* _Given request_: Pull out every line with the word "Python" from the entries below.

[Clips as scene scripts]
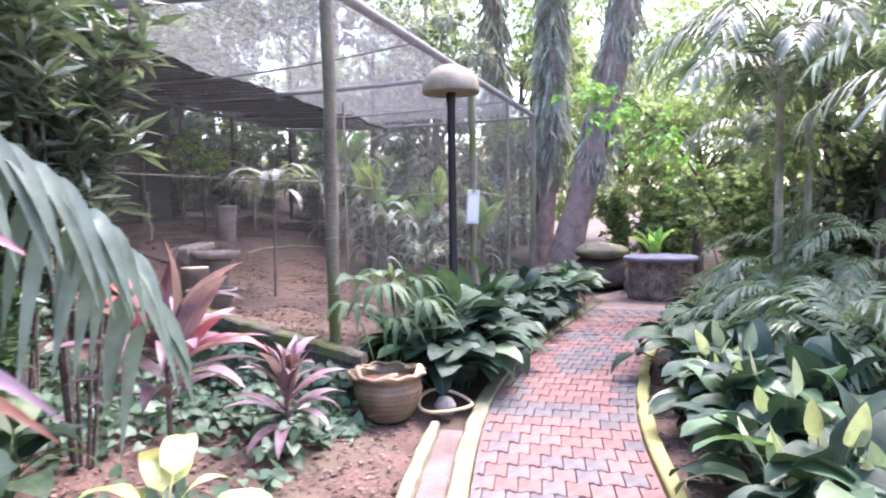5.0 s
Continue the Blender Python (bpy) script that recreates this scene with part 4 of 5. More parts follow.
for k, (x, y, h) in enumerate(((-0.75, 2.2, 1.1), (-0.15, 2.05, 0.95), (-1.3, 2.3, 1.2))):
    shrub(x, y, gz(x, y), h, 0.5, 1300, 0.2, L_DEEP, "dark broad-leaved undergrowth behind the ginger", 280 + k, W=0.46, stems=8, clear=0.1, group="undergrowth behind the ginger")
GS = "grey-green narrow-leaved shrub with thin woody stems"
shrub(0.35, 2.7, gz(0.35, 2.7), 2.3, 0.75, 2600, 0.10, L_NARROW, GS, 1, stems=10, group="shrubs by the walk")
shrub(0.05, 3.3, gz(0.05, 3.3), 2.9, 0.7, 2200, 0.11, L_NARROW, GS, 2, stems=9, group="shrubs by the walk")
shrub(0.75, 3.0, gz(0.75, 3.0), 1.9, 0.7, 2200, 0.10, L_NARROW, GS, 3, stems=9, group="shrubs by the walk")
shrub(0.2, 2.2, gz(0.2, 2.2), 1.5, 0.55, 1700, 0.09, L_NARROW, GS, 31, stems=9, group="shrubs by the walk")
shrub(0.85, 2.35, gz(0.85, 2.35), 1.35, 0.5, 1800, 0.12, L_WHORL, "bluish-green shrub with whorls of narrow leaves", 4, W=0.22, stems=9, whorl=True, group="whorled shrubs")
shrub(0.45, 2.05, gz(0.45, 2.05), 1.1, 0.5, 1500, 0.11, L_WHORL, "bluish-green shrub with whorls of narrow leaves", 5, W=0.22, stems=9, whorl=True, group="whorled shrubs")
shrub(1.35, 3.1, gz(1.35, 3.1), 1.3, 0.6, 1500, 0.12, L_WHORL, "bluish-green shrub with whorls of narrow leaves", 6, W=0.22, stems=8, whorl=True, group="whorled shrubs")
shrub(1.0, 4.3, gz(1.0, 4.3), 2.2, 0.9, 2200, 0.15, L_TREE, "leafy green shrub behind the narrow-leaved ones", 7, W=0.4, stems=9)
shrub(-0.9, 3.2, gz(-0.9, 3.2), 1.9, 0.9, 2200, 0.17, L_TREE, "dark green shrub beside the ginger", 8, W=0.4, stems=9)
shrub(-2.0, 3.6, gz(-2.0, 3.6), 2.6, 1.0, 2600, 0.12, L_NARROW, "pale grey-green shrub beside the ginger", 9, W=0.36, stems=9)
shrub(1.9, 5.2, gz(1.9, 5.2), 2.4, 1.0, 2400, 0.16, L_TREE, "dark green shrub below the trunk", 10, W=0.45, stems=9)
shrub(-0.4, 5.0, gz(-0.4, 5.0), 2.3, 1.0, 2400, 0.14, L_PALE, "pale green shrub on the bank", 12, W=0.4, stems=9)
shrub(3.3, 4.2, gz(3.3, 4.2), 2.0, 0.9, 2400, 0.15, L_TREE, "dark green shrub beside the trunk", 13, W=0.45, stems=9)
shrub(4.6, 5.6, gz(4.6, 5.6), 2.2, 1.0, 2600, 0.14, L_NARROW, "dusty green shrub beside the pen wall", 14, W=0.4, stems=9)
shrub(2.9, 3.2, gz(2.9, 3.2), 1.1, 0.6, 1500, 0.13, L_TREE, "low dark green shrub by the palm stem", 15, W=0.45, stems=8)

shrub(1.55, 3.5, gz(1.55, 3.5), 1.9, 0.6, 1900, 0.14, L_TREE, "dark green shrub on the bank", 16, W=0.4, stems=9, clear=0.1)
shrub(2.2, 3.55, gz(2.2, 3.55), 0.8, 0.6, 1700, 0.13, L_TREE, "dark green shrub on the bank", 17, W=0.45, stems=9, clear=0.05)
shrub(1.0, 3.6, gz(1.0, 3.6), 2.6, 0.5, 1700, 0.12, L_NARROW, GS, 18, stems=8, clear=0.2, group="shrubs by the walk")
shrub(1.5, 3.35, gz(1.5, 3.35), 2.3, 0.5, 1500, 0.13, L_PALE, GS, 181, stems=9, clear=0.15, group="shrubs by the walk")
shrub(3.0, 3.75, gz(3.0, 3.75), 2.6, 0.6, 2000, 0.14, L_NARROW, "dusty green shrub on the bank", 183, W=0.4, stems=9, clear=0.1)
shrub(3.7, 3.2, gz(3.7, 3.2), 1.7, 0.6, 1800, 0.13, L_TREE, "dark green shrub on the bank", 184, W=0.42, stems=9, clear=0.1)
shrub(3.9, 4.6, gz(3.9, 4.6), 2.6, 0.8, 2200, 0.15, L_NARROW, "dusty green shrub on the bank", 185, W=0.4, stems=9, clear=0.1)
for k, (x, y) in enumerate(((1.5, 2.7), (1.9, 3.0), (1.2, 2.5), (2.3, 3.0), (1.75, 2.4), (0.9, 1.95), (0.55, 1.75), (2.6, 2.5), (2.9, 2.7), (3.3, 2.6), (2.4, 2.0))):
    rosette("spathe_plant", x, y, gz(x, y), LILY_D + LOW_D + LOW_M + VARI[:1], 13, "broad-leaved green plant on the bank", "foliage plant", (0.8, 1.25), 0.06, 18, 0.15, 950 + k, "plants on the bank")
shrub(1.25, 2.9, gz(1.25, 2.9), 1.55, 0.5, 1500, 0.12, L_PALE, "pale glossy shrub on the bank", 191, W=0.34, stems=8, clear=0.15)
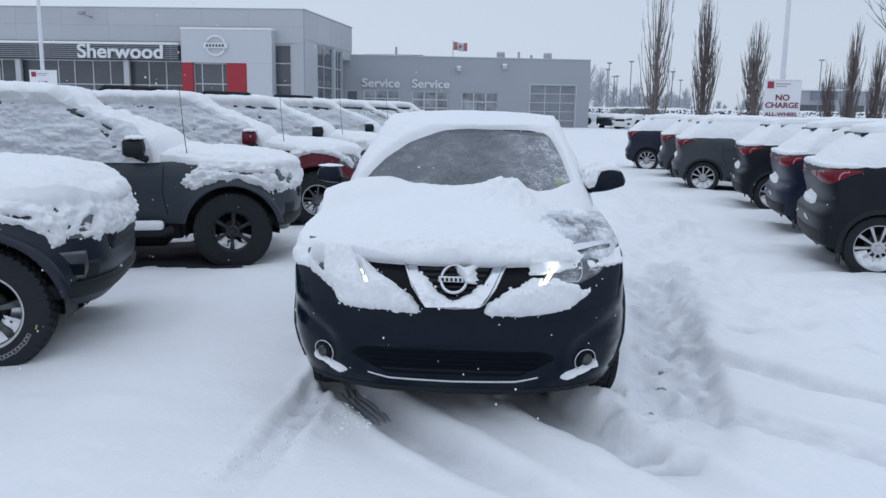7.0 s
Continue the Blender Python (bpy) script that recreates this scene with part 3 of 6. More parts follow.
def build_wheel(parent, x, y, radius, width, style, name="wheel", spin=0.0, steer=0.0, rim_mat=None, marks=False):
    """Wheel > tyre, rim: hub at (x, y, radius), its face to the side of y."""
    side = 1 if y > 0 else -1
    r, w = radius, width / 2
    rim_r = style["rim"]
    v, f = lathe([(0.05, -0.02), (rim_r * 0.55, -0.02), (rim_r * 0.55, 0.02), (0.05, 0.02), (0.05, -0.02)], 24)
    wheel = child(name, raw_mesh("brake_disc", v, f, m_black_metal), parent)
    wheel.matrix_basis = pose(x, y, radius, 0, 0, (0 if side > 0 else 180) + steer) @ pose(0, 0, 0, 0, spin, 0)
    tread = [(-0.94, 0.955), (-0.90, 0.975), (-0.62, 0.99), (-0.56, 0.995), (-0.46, 1.0), (-0.10, 1.0), (-0.05, 1.0)]
    tread = tread + [(-q, k) for q, k in tread[::-1]]
    prof = [(rim_r * 0.97, -0.85), (rim_r * 1.02, -1.0), (r * 0.86, -1.03)] + [(r * k, q) for q, k in tread] + [(r * 0.86, 1.03), (rim_r * 1.06, 1.0), (rim_r * 0.97, 0.86)]
    n = style.get("blocks", 44)
    sides = n * 4
    ang = np.arange(sides) * 2 * np.pi / sides
    rows = []
    for i, (rr, q) in enumerate(prof):
        band = 0 if q < -0.6 else 1 if q < -0.3 else 1 if q < -0.03 else 2 if q < 0.5 else 3
        phase = (np.arange(sides) + (2 if band % 2 else 0)) % 4
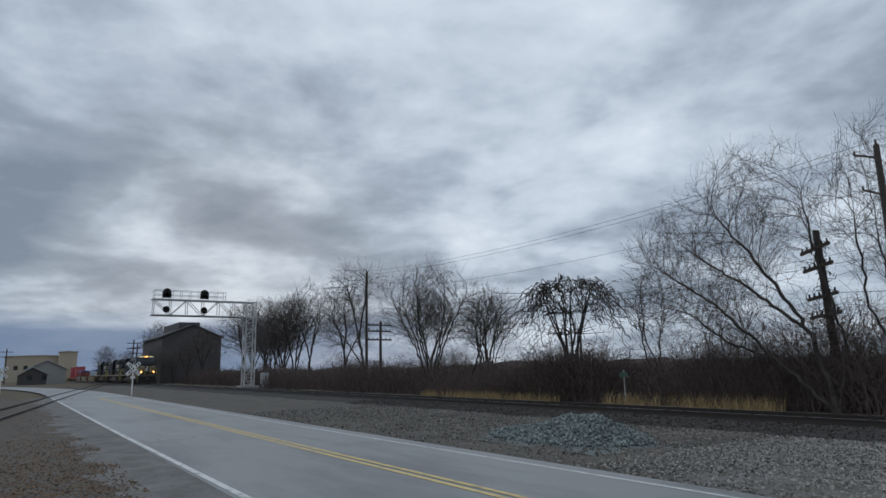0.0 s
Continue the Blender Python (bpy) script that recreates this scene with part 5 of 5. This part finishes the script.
def brush(name, x0, x1, y0, y1, n, h0, h1, seed, label, material=BRUSH, r=0.009, twigs=6):
    """A thicket of thin bare stems in one mesh."""
    q = random.Random(seed)
    segs = []
    for _ in range(n):
        x, y = q.uniform(x0, x1), q.uniform(y0, y1)
        swell = 0.5 + 0.9 * noise.noise((x * 0.22, y * 0.25, seed)) + 0.5 * noise.noise((x * 0.9, y * 0.6, seed))
        h = max(0.4, h0 + (h1 - h0) * min(1.1, max(0.0, swell))) * q.uniform(0.45, 1.05)
        lx, ly = q.gauss(0, 0.34), q.gauss(0, 0.34)
        p = Vector((x, y, -0.05))
        pts = [p]
        for f in (0.4, 0.75, 1.0):
            pts.append(Vector((x + lx * h * f * (0.5 + 0.5 * f) + q.gauss(0, 0.09), y + ly * h * f + q.gauss(0, 0.09), h * (f - 0.16 * f * f * abs(lx)))))
        for i, (a, b) in enumerate(zip(pts, pts[1:])):
            segs.append((*a, *b, r * (1.35 - 0.35 * i), r * (1.0 - 0.3 * i)))
        for _k in range(twigs):
            i = q.randrange(3)
            b = pts[i].lerp(pts[i + 1], q.random())
            e = b + Vector((q.gauss(0, 0.34), q.gauss(0, 0.3), q.uniform(-0.25, 0.5))) * (0.5 + 0.2 * h)
            segs.append((*b, *e, r * 0.65, r * 0.35))
    v, f = tubes(segs, 3)
    return tagged(new(name, from_arrays(name, v, f, material)), label, "brush", kind="stuff")


BR = "dense tangle of bare brown brush"
brush("brush", -75, -20, 23.4, 30, 5200, 1.3, 2.7, 1, BR, r=0.013)
brush("brush", -22, 2, 22.8, 29, 5200, 1.4, 2.6, 2, BR)
brush("brush", -19, -5.5, 23.4, 27, 1900, 2.2, 4.4, 12, BR, r=0.010, twigs=9)
brush("brush", 1, 40, 25.5, 32, 6200, 1.5, 2.9, 3, BR, r=0.011, twigs=7)
brush("brush", 3, 15, 25.0, 28, 1300, 1.8, 4.0, 11, BR, r=0.010, twigs=9)
brush("brush", 40, 110, 26, 34, 2600, 1.2, 3.0, 4, BR, r=0.018)
brush("brush", -125, -74, 25, 33, 2600, 1.5, 3.2, 5, BR, r=0.02)
# the two far thickets use the brush colour paled for haze
brush("brush", 110, 330, 16, 24, 3200, 1.6, 4.2, 6, BR, material=HAZE_BRUSH, r=0.036)
brush("brush", 105, 310, 20, 32, 3000, 3.0, 8.0, 10, BR, material=HAZE_BRUSH, r=0.030, twigs=9)
brush("brush", -37, -22, 22.6, 24, 900, 0.7, 1.8, 7, BR)
brush("brush", -28.5, -21.5, 23.0, 26, 1700, 1.6, 3.4, 8, BR, r=0.012, twigs=8)
brush("brush", -60, -34, 25, 29, 1300, 1.8, 3.8, 9, BR, r=0.012, twigs=8)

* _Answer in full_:
Continue the Blender Python (bpy) script that recreates this scene with part 4 of 5. More parts follow.
Continue the Blender Python (bpy) script that recreates this scene with part 3 of 6. More parts follow.
Continue the Blender Python (bpy) script that recreates this scene with part 5 of 5. This part finishes the script.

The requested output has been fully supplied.